**TO BE DONE:** Starting with the line that contains "for path, value", copy every line through the end of the data below, exactly and with nothing added.

::::

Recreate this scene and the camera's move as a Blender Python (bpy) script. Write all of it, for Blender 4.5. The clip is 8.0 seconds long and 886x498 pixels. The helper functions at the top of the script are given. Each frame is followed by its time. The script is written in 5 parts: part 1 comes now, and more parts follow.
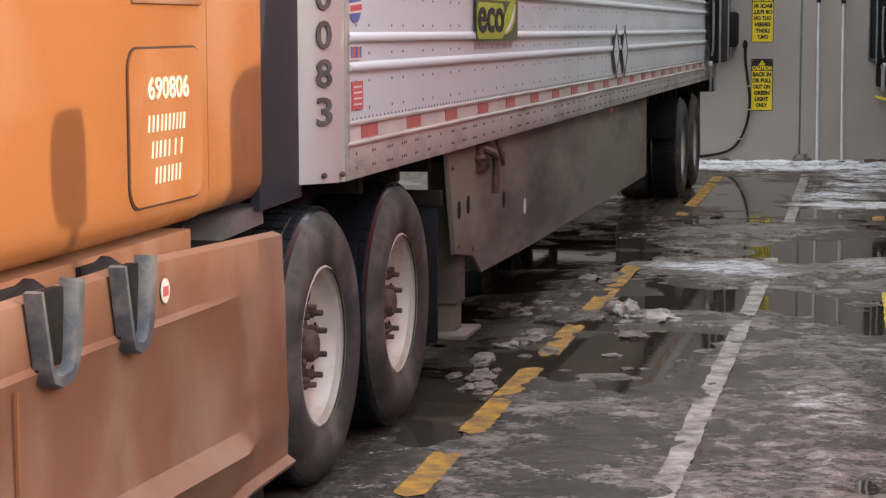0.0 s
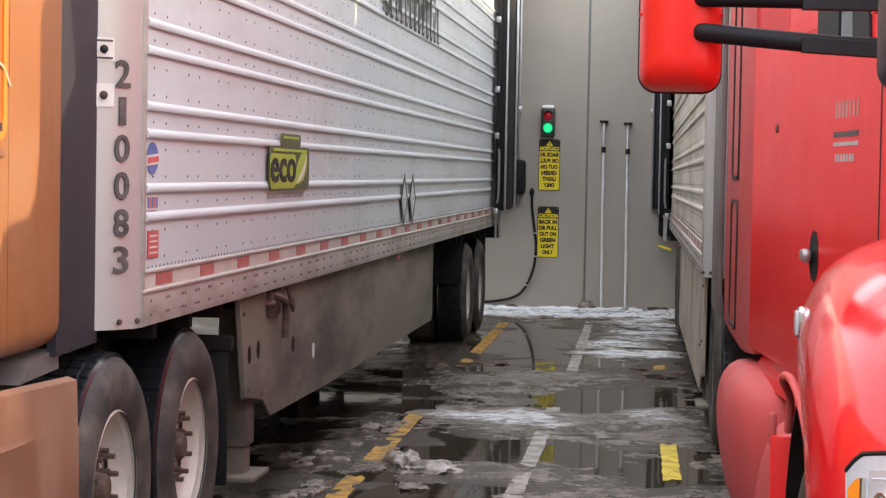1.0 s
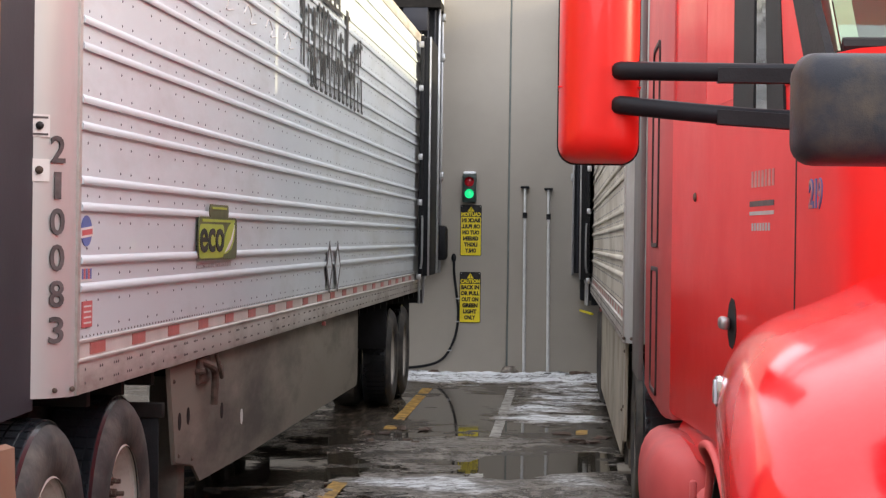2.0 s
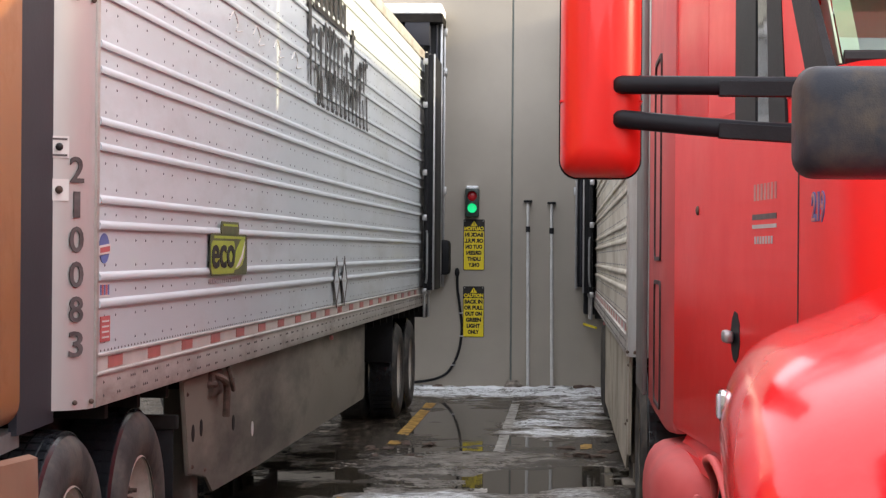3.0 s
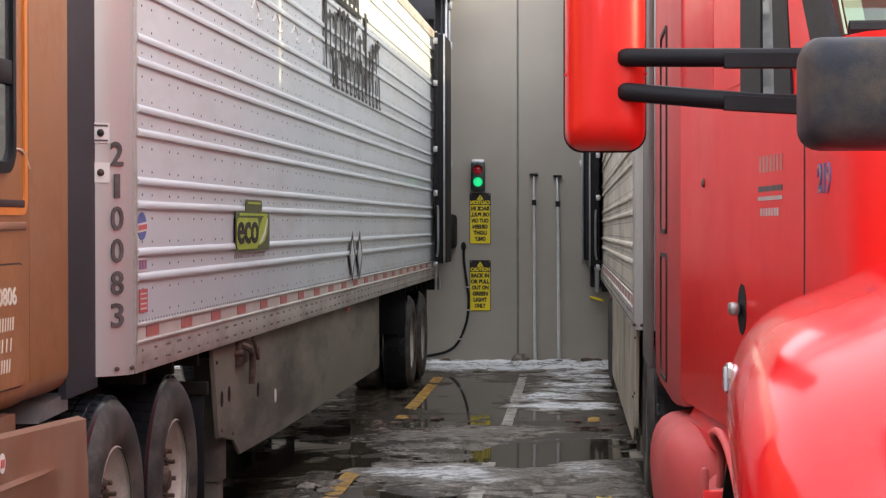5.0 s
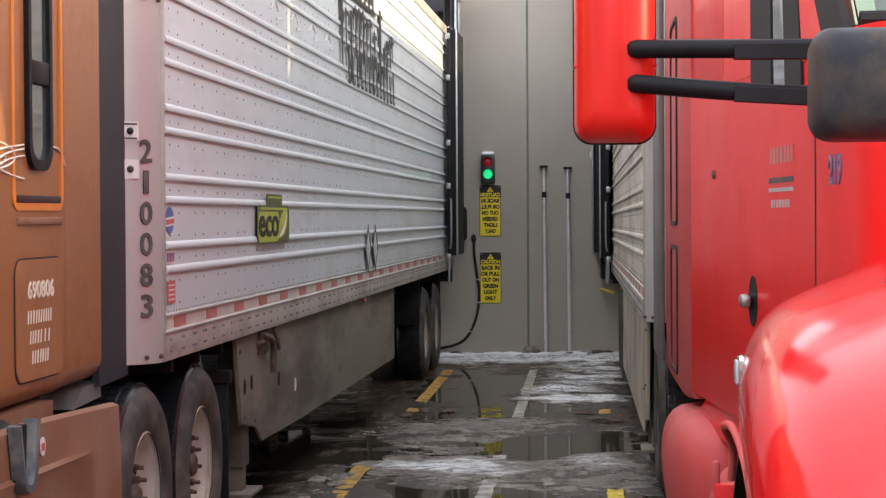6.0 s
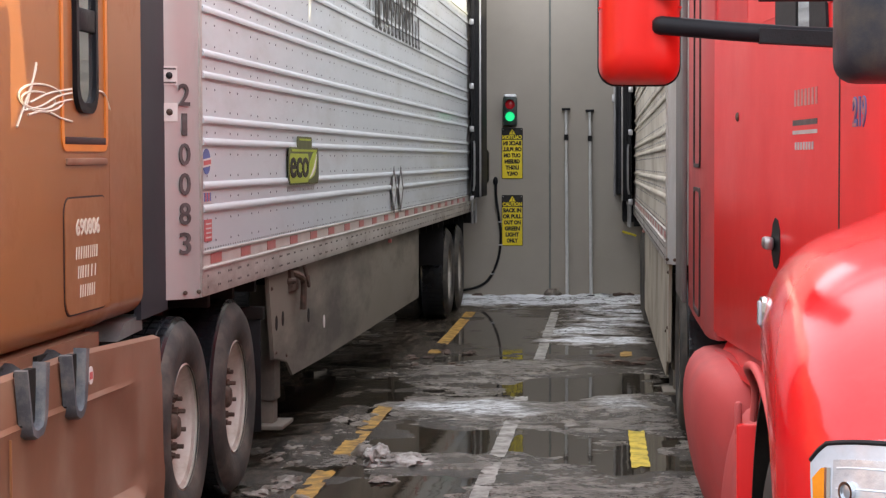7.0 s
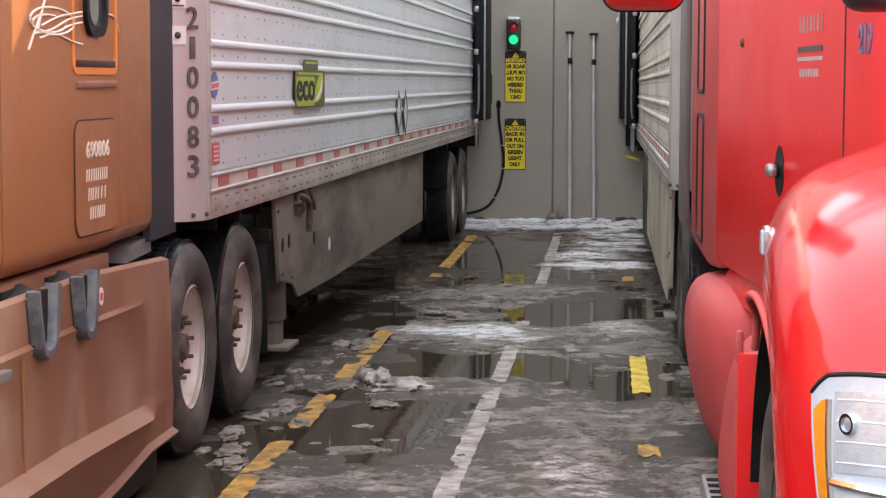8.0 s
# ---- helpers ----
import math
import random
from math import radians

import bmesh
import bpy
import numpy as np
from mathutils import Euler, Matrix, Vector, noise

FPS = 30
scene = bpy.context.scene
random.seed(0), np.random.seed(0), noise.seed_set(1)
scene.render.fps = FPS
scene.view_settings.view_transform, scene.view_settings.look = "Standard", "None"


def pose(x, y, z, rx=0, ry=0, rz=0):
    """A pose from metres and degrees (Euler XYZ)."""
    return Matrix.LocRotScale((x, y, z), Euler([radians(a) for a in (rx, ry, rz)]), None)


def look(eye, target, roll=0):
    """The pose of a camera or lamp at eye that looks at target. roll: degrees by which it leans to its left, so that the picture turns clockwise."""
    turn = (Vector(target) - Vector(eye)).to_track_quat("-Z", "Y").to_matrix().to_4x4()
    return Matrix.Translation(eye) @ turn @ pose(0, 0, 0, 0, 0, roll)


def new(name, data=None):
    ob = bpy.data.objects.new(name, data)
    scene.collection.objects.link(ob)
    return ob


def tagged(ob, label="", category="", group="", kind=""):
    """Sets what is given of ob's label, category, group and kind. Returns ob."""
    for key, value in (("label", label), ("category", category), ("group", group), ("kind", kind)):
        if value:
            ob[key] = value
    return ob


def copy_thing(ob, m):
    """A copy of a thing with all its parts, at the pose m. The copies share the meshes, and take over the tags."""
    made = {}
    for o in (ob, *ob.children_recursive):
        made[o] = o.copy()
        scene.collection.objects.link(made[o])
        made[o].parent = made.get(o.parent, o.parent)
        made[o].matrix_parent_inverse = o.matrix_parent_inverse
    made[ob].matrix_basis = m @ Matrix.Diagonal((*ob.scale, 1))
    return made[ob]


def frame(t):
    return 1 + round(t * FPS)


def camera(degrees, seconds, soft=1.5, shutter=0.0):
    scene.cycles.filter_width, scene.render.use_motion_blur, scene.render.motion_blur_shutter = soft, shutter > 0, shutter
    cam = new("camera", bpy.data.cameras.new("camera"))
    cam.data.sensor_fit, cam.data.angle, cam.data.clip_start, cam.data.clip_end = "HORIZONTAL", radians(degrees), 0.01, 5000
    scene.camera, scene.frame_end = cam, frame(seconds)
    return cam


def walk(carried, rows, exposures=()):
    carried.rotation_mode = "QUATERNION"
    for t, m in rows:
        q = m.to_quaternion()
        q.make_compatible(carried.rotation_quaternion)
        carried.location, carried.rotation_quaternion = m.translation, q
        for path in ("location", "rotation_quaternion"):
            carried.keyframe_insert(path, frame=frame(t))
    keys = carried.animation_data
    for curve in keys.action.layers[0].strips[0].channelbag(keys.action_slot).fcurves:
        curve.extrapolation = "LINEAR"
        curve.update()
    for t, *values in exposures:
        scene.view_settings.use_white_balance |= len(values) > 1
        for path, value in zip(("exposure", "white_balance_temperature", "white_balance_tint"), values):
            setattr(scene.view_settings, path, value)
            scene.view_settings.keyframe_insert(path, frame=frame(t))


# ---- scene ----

::::

**ANSWER TO THIS EXERCISE:**
        for path, value in zip(("exposure", "white_balance_temperature", "white_balance_tint"), values):
            setattr(scene.view_settings, path, value)
            scene.view_settings.keyframe_insert(path, frame=frame(t))


# ---- scene ----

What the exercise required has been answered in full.